I don't really accept this. I agree that there is only one reason anyone can be a fundamentalist Christian (or other religion) and that is they are close minded - there's just no other reason to believe stories which are obviously untrue. But I have never met anyone who is an atheist because of fundamentalist beliefs. People become atheists because they don't want to accept a belief system unless there is evidence for it. Atheism isn't based on emotion - its hard to be emotional about not believing in a god.

He then goes on to discuss what sort of god people should believe in. He appears to reject conventional notions as belonging to the category of beliefs we have as children, but he doesn't take the argument to its logical end and say we should reject the idea of god completely.
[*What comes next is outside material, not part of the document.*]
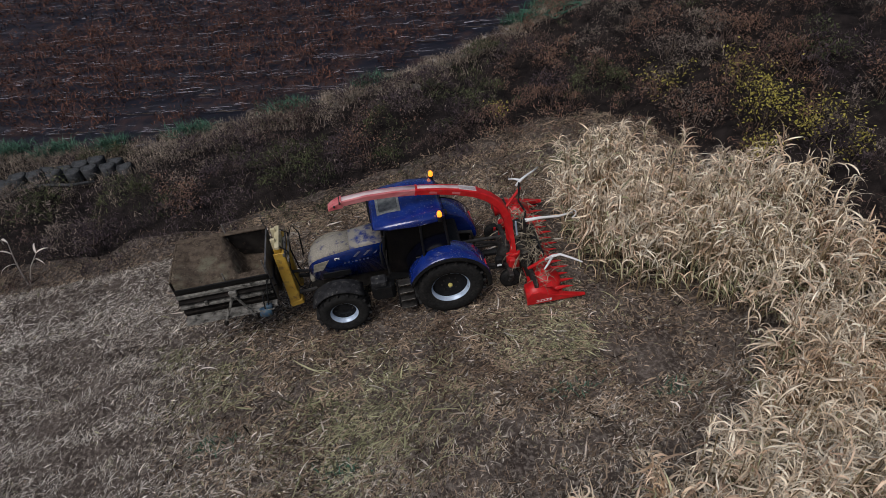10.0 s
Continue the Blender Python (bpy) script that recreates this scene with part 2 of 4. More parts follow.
def link(name, bm, material, parent=None, label="", smooth=False):
    me = bpy.data.meshes.new(name)
    bm.normal_update()
    bm.to_mesh(me)
    bm.free()
    me.materials.append(material)
    if smooth:
        for f in me.polygons:
            f.use_smooth = True
    ob = new(name, me)
    if parent:
        ob.parent = parent
    if label:
        ob["label"] = label
    return ob


def part(name, bm, material, parent, label="", smooth=False):
    return link(name, bm, material, parent, label, smooth)


def thing(name, label, category, group="", loc=(0, 0, 0)):
    e = new(name)
    e.empty_display_size = 0.2
    e.location = loc
    return tagged(e, label, category, group)


def box(c, s, bev=0.01, rot=None, bm=None):
    """A bevelled block of size s round c."""
    own = bmesh.new()
    bmesh.ops.create_cube(own, size=1.0)
    bmesh.ops.scale(own, vec=s, verts=own.verts)
    if bev:
        bmesh.ops.bevel(own, geom=own.edges[:], offset=min(bev, min(s) * 0.45), segments=1, affect="EDGES")
    m = Matrix.Translation(c)
    if rot:
        m = m @ Euler([radians(a) for a in rot]).to_matrix().to_4x4()
    own.transform(m)
    return merge(bm, own)


def merge(bm, own):
    if bm is None:
        return own
    me = bpy.data.meshes.new("tmp")
    own.to_mesh(me)
    own.free()
    bm.from_mesh(me)
    bpy.data.meshes.remove(me)
    return bm


def tube(pts, r, seg=8, bm=None, cap=True):
    """A round bar along points; r a number or one for each point."""
    own = bmesh.new()
    P = [Vector(p) for p in pts]
    rs = r if isinstance(r, (list, tuple)) else [r] * len(P)
    rings = []
    side = None
    for i, p in enumerate(P):
        d = (P[min(i + 1, len(P) - 1)] - P[max(i - 1, 0)]).normalized()
        if side is None:
            side = d.orthogonal().normalized()
        side = (side - d * side.dot(d)).normalized()
        up = d.cross(side)
        rings.append([own.verts.new(p + (side * math.cos(a) + up * math.sin(a)) * rs[i]) for a in [2 * math.pi * k / seg for k in range(seg)]])
    for A, B in zip(rings, rings[1:]):
        for k in range(seg):
            own.faces.new((A[k], A[(k + 1) % seg], B[(k + 1) % seg], B[k]))
    if cap:
        own.faces.new(rings[0][::-1])
        own.faces.new(rings[-1])
    return merge(bm, own)


def lathe(profile, centre, seg=40, axis="y", bm=None):
    """Turn (radius, along) pairs about an axis through centre."""
    own = bmesh.new()
    rings = []
    for k in range(seg):
        a = 2 * math.pi * k / seg
        ring = []
        for r, h in profile:
            u, v = r * math.cos(a), r * math.sin(a)
            q = (u, h, v) if axis == "y" else ((u, v, h) if axis == "z" else (h, u, v))
            ring.append(own.verts.new(Vector(q) + Vector(centre)))
        rings.append(ring)
    for k in range(seg):
        A, B = rings[k], rings[(k + 1) % seg]
        for j in range(len(profile) - 1):
            own.faces.new((A[j], A[j + 1], B[j + 1], B[j]))
    bmesh.ops.recalc_face_normals(own, faces=own.faces[:])
    return merge(bm, own)


def loft(sections, bm=None, close=True):
    """Skin over rings of points with equal counts, capped."""
    own = bmesh.new()
    rings = [[own.verts.new(p) for p in s] for s in sections]
    n = len(rings[0])
    for A, B in zip(rings, rings[1:]):
        for k in range(n):
            own.faces.new((A[k], A[(k + 1) % n], B[(k + 1) % n], B[k]))
    if close:
        own.faces.new(rings[0][::-1])
        own.faces.new(rings[-1])
    bmesh.ops.recalc_face_normals(own, faces=own.faces[:])
    return merge(bm, own)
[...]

Instead he falls into the trap of defining god in vague terms such as this one from theologian Lloyd Geering: "a verbal symbol inherited from our mythological past, a human concept we have created and used to find and express meaning in our collective and individual experience."

But why create a god of this type where any meaning has become so blurred and subject to individual interpretation that it really has no meaning at all. Would it not be more honest just to say "there is no god" and use more objective concepts to find meaning in our lives? Why not use principals from politics, sociology, psychology, social evolution, and statistics to determine what's right and what's wrong. There is too much history in the concept of god for it to be a useful vehicle for any form of moral discussion or philosophical theorising, in my opinion.

When we grow up we reject childish notions such as Santa Claus, but we don't just change the myth into a new form, we change our world view completely. That's what religious people need to do when they finally grow up and realise their religion is totally fake.


Comment 1 (268) by Anon on 2006-10-17 at 18:26:22:

The main concern is that religions occur because (besides many things) we want to find out why we're alive, what purpose we serve, etc., while in reality, we're just alive for no reason.

Believing a higher power that "made" us gives people a sense of being born for a reason, which is understandable back then, but nowadays we're far too intelligent for such thing, as there's no reason for us to be alive, we're just alive because the Earth is just precisely in the right distance with the Sun, a couple miles backward, it's too cold, a couple miles forward, it's too hot.

Comment 2 (269) by OJB on 2006-10-17 at 18:27:45:

Yes, people who have grown up shouldn't need to seek meaning in mythology. They should have the intellectual courage to look at things the way they really are. Relying on mythology to shape your world view creates distortions in the way some groups act. For example, some Christians don't want to tackle long term environmental issues because they believe the end of the world isn't far away!

Your comment about the orbit of the Earth is partly right. It would be possible for life to exist in a wider band than you have suggested (assuming other factors don't intervene) but it would need different adaptations than life on Earth has if it was going to be in conditions which are too much hotter or colder.